Le Figaro Économie : Ils menacent quand même de sanctions dans le dossier du boeuf aux hormones...
Ici, nous ne sommes pas tout à fait dans le domaine du rationnel. L'Union européenne a été condamnée en première instance, puis en appel, pour refus d'importation de viande américaine aux hormones. Bruxelles a alors lancé des études, dont les conclusions devraient être connues ces jours-ci.
Mais, déjà, l'avis du comité scientifique vétérinaire de l'UE indique qu'il y a bel et bien des risques pour le consommateur.
Je pense donc que l'UE va continuer de refuser d'importer de la viande aux hormones.
Reste le problème de la viande sans hormones : 12% des importations de viandes américaines garanties sans hormones contenaient des hormones.
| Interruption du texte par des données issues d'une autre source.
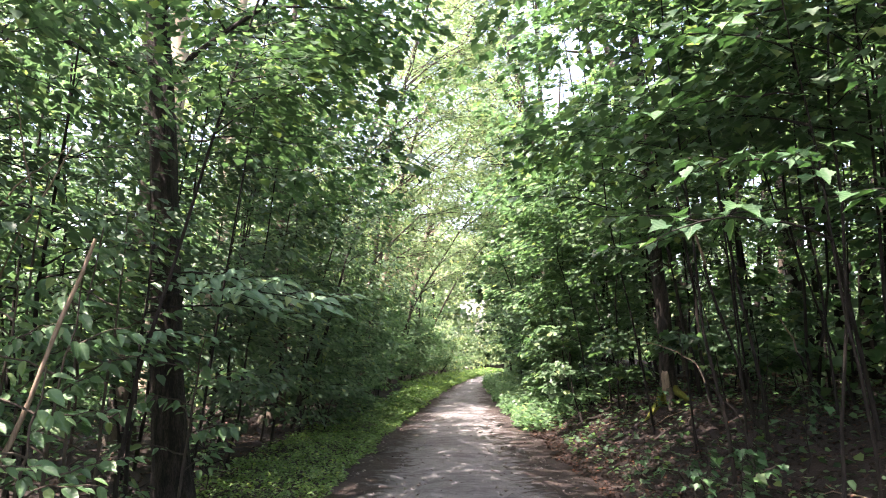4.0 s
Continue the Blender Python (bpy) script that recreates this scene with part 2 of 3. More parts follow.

C'est inadmissible, et nous demandons donc aux Américains d'améliorer leurs contrôles.
Le Figaro Économie : La Chine va-t-elle entrer dans l'OMC ?
Nous sommes pour l'entrée de la Chine dans l'OMC, car cela imposera à la Chine un certain nombre de contraintes, comme celle de se doter de tribunaux aptes à juger de façon équitable les litiges commerciaux, ou de payer des droits de reproduction dans le cadre de la propriété intellectuelle. En outre, un accord a été signé en 1997, à Genève, qui stipule que l'entrée dans l'OMC implique l'ouverture du capital des entreprises nationales, des activités de devises et du marché des assurances.
Le Figaro Économie : Dans le domaine social, on a vu les Américains très en pointe concernant le travail des enfants. Quelle est la position de la France dans ce domaine ?
Cent millions d'enfants travaillent dans le monde. Vous ne pouvez pas interdire cela du jour au lendemain, car ce système, qui n'est certes pas satisfaisant, permet d'une certaine façon à un certain nombre de foyers dans les pays en développement de sortir de la misère. Nous disons donc : poussons les pays concernés à alphabétiser les enfants. C'est ce que font les Marocains : ils envoient des instituteurs dans les ateliers de fabrication de tapis.
Les enfants apprennent donc à lire et à écrire sans baisse de leur rémunération. Ce que nous proposons, c'est que nous laissions entre davantage de marchandises lorsque celles-ci sont fabriquées par des enfants alphabétisés.
Il est cardinal que les enfants sachent lire et écrire pour échapper à l'asservissement. J'organise un colloque le 15 juin à Bercy, consacré aux « droits de l'homme et de l'enfant face à la mondialisation ».